Problem description
Copy each line exactly. Drop every picture.

- - - -

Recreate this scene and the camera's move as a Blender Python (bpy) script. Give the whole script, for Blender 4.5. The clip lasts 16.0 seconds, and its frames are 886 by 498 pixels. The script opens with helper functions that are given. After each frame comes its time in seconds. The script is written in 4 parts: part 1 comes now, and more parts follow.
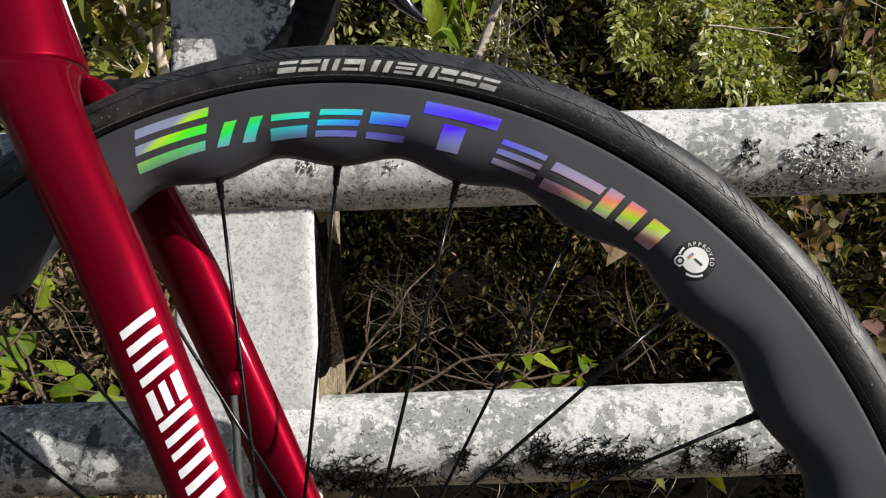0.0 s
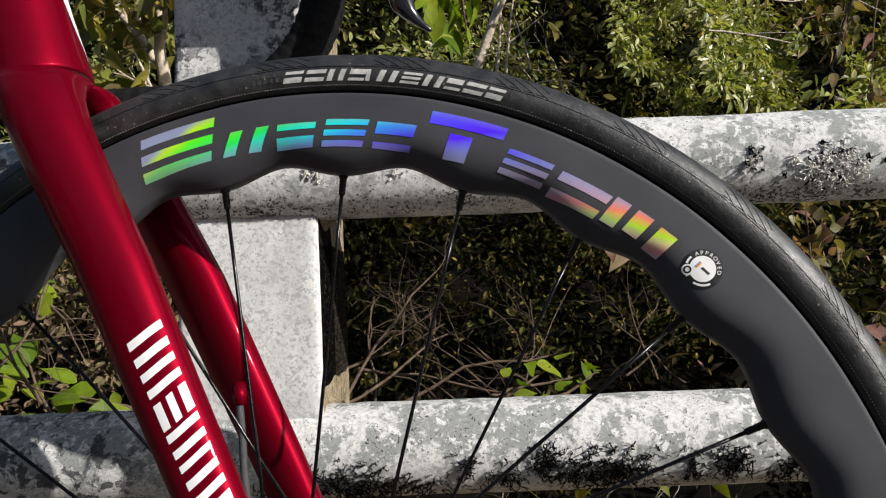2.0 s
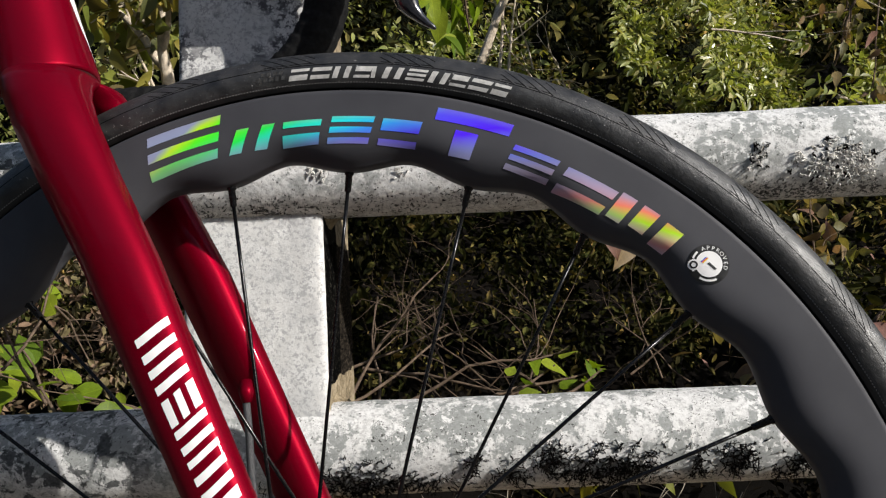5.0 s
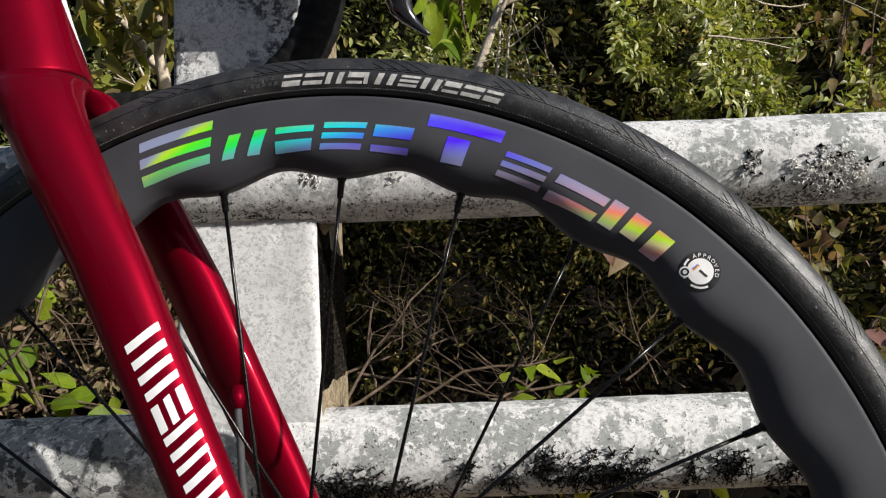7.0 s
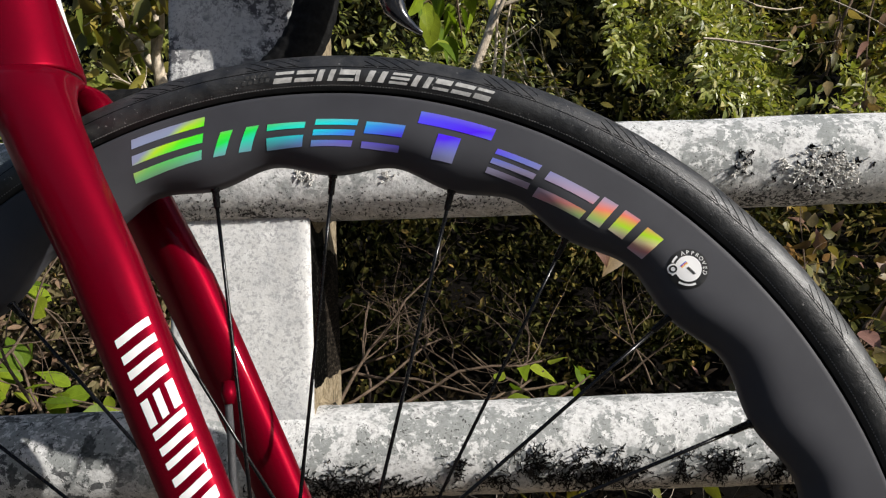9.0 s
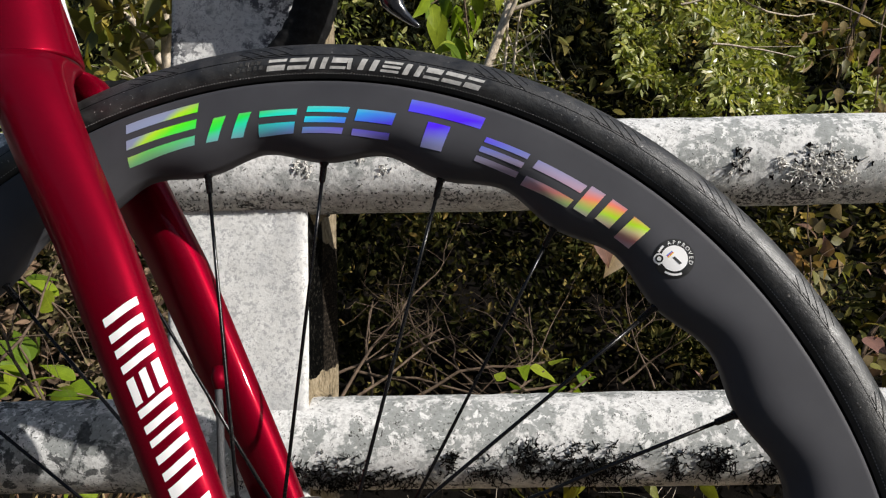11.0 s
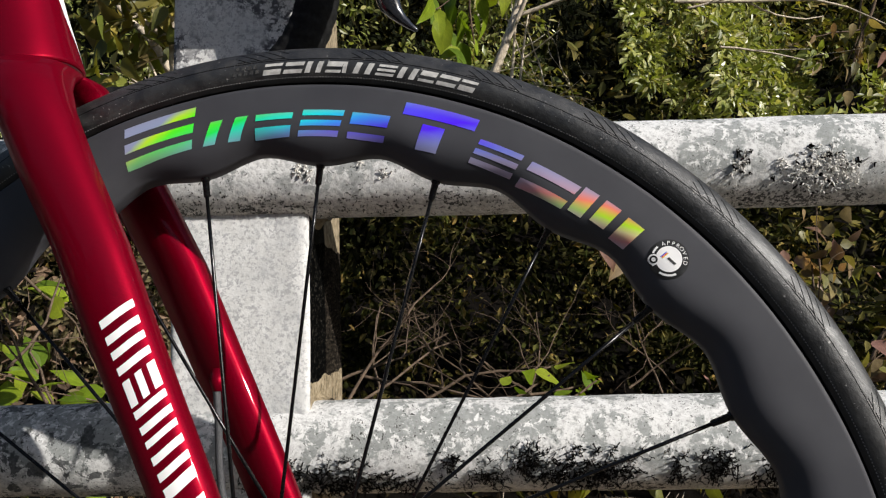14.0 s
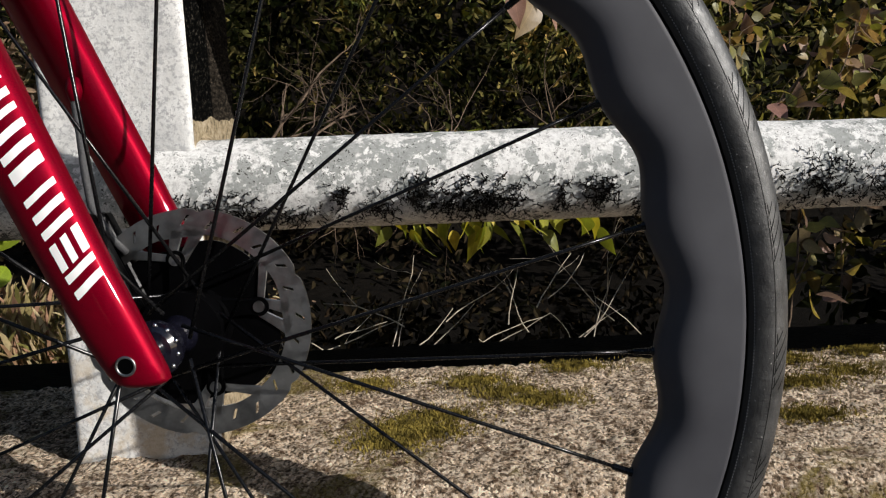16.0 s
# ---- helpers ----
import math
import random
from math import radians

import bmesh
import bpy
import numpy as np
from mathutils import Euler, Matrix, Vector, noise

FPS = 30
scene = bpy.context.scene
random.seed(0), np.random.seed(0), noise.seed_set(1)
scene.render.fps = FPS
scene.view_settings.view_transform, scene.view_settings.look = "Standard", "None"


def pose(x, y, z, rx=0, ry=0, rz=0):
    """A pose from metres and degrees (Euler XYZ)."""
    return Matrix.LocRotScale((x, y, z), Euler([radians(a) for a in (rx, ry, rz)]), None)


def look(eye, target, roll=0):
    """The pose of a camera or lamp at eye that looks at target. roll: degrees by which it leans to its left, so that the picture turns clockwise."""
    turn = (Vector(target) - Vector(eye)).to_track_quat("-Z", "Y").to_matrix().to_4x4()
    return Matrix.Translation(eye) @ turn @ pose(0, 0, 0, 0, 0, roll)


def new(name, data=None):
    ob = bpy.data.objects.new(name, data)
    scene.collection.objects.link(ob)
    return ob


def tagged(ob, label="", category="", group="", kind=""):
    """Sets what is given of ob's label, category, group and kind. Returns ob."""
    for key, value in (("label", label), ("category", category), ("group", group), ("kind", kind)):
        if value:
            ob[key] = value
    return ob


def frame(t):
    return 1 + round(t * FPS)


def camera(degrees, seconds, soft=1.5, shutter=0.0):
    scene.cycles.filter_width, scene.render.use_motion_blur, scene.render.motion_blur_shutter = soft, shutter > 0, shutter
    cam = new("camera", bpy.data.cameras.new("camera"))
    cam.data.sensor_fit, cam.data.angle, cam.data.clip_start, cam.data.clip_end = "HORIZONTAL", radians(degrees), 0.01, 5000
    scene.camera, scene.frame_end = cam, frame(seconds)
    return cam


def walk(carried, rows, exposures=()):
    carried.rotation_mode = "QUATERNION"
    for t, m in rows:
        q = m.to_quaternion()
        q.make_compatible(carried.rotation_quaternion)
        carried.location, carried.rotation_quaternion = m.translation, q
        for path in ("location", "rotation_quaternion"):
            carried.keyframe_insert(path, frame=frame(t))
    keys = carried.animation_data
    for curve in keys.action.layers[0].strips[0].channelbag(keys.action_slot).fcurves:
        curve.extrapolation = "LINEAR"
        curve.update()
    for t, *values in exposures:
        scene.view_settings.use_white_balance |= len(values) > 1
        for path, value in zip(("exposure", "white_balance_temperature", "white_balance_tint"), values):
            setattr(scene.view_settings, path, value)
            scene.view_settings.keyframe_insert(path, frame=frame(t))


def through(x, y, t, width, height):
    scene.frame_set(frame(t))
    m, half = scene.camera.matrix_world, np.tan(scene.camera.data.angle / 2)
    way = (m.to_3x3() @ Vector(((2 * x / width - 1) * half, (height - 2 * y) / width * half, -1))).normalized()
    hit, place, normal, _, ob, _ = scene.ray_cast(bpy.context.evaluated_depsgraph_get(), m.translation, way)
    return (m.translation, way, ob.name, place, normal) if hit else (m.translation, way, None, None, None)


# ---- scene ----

- - - -

Completed exercise
Recreate this scene and the camera's move as a Blender Python (bpy) script. Give the whole script, for Blender 4.5. The clip lasts 16.0 seconds, and its frames are 886 by 498 pixels. The script opens with helper functions that are given. After each frame comes its time in seconds. The script is written in 4 parts: part 1 comes now, and more parts follow.
0.0 s
2.0 s
5.0 s
7.0 s
9.0 s
11.0 s
14.0 s
16.0 s
# ---- helpers ----
import math
import random
from math import radians

import bmesh
import bpy
import numpy as np
from mathutils import Euler, Matrix, Vector, noise

FPS = 30
scene = bpy.context.scene
random.seed(0), np.random.seed(0), noise.seed_set(1)
scene.render.fps = FPS
scene.view_settings.view_transform, scene.view_settings.look = "Standard", "None"


def pose(x, y, z, rx=0, ry=0, rz=0):
    """A pose from metres and degrees (Euler XYZ)."""
    return Matrix.LocRotScale((x, y, z), Euler([radians(a) for a in (rx, ry, rz)]), None)


def look(eye, target, roll=0):
    """The pose of a camera or lamp at eye that looks at target. roll: degrees by which it leans to its left, so that the picture turns clockwise."""
    turn = (Vector(target) - Vector(eye)).to_track_quat("-Z", "Y").to_matrix().to_4x4()
    return Matrix.Translation(eye) @ turn @ pose(0, 0, 0, 0, 0, roll)


def new(name, data=None):
    ob = bpy.data.objects.new(name, data)
    scene.collection.objects.link(ob)
    return ob


def tagged(ob, label="", category="", group="", kind=""):
    """Sets what is given of ob's label, category, group and kind. Returns ob."""
    for key, value in (("label", label), ("category", category), ("group", group), ("kind", kind)):
        if value:
            ob[key] = value
    return ob


def frame(t):
    return 1 + round(t * FPS)


def camera(degrees, seconds, soft=1.5, shutter=0.0):
    scene.cycles.filter_width, scene.render.use_motion_blur, scene.render.motion_blur_shutter = soft, shutter > 0, shutter
    cam = new("camera", bpy.data.cameras.new("camera"))
    cam.data.sensor_fit, cam.data.angle, cam.data.clip_start, cam.data.clip_end = "HORIZONTAL", radians(degrees), 0.01, 5000
    scene.camera, scene.frame_end = cam, frame(seconds)
    return cam


def walk(carried, rows, exposures=()):
    carried.rotation_mode = "QUATERNION"
    for t, m in rows:
        q = m.to_quaternion()
        q.make_compatible(carried.rotation_quaternion)
        carried.location, carried.rotation_quaternion = m.translation, q
        for path in ("location", "rotation_quaternion"):
            carried.keyframe_insert(path, frame=frame(t))
    keys = carried.animation_data
    for curve in keys.action.layers[0].strips[0].channelbag(keys.action_slot).fcurves:
        curve.extrapolation = "LINEAR"
        curve.update()
    for t, *values in exposures:
        scene.view_settings.use_white_balance |= len(values) > 1
        for path, value in zip(("exposure", "white_balance_temperature", "white_balance_tint"), values):
            setattr(scene.view_settings, path, value)
            scene.view_settings.keyframe_insert(path, frame=frame(t))


def through(x, y, t, width, height):
    scene.frame_set(frame(t))
    m, half = scene.camera.matrix_world, np.tan(scene.camera.data.angle / 2)
    way = (m.to_3x3() @ Vector(((2 * x / width - 1) * half, (height - 2 * y) / width * half, -1))).normalized()
    hit, place, normal, _, ob, _ = scene.ray_cast(bpy.context.evaluated_depsgraph_get(), m.translation, way)
    return (m.translation, way, ob.name, place, normal) if hit else (m.translation, way, None, None, None)


# ---- scene ----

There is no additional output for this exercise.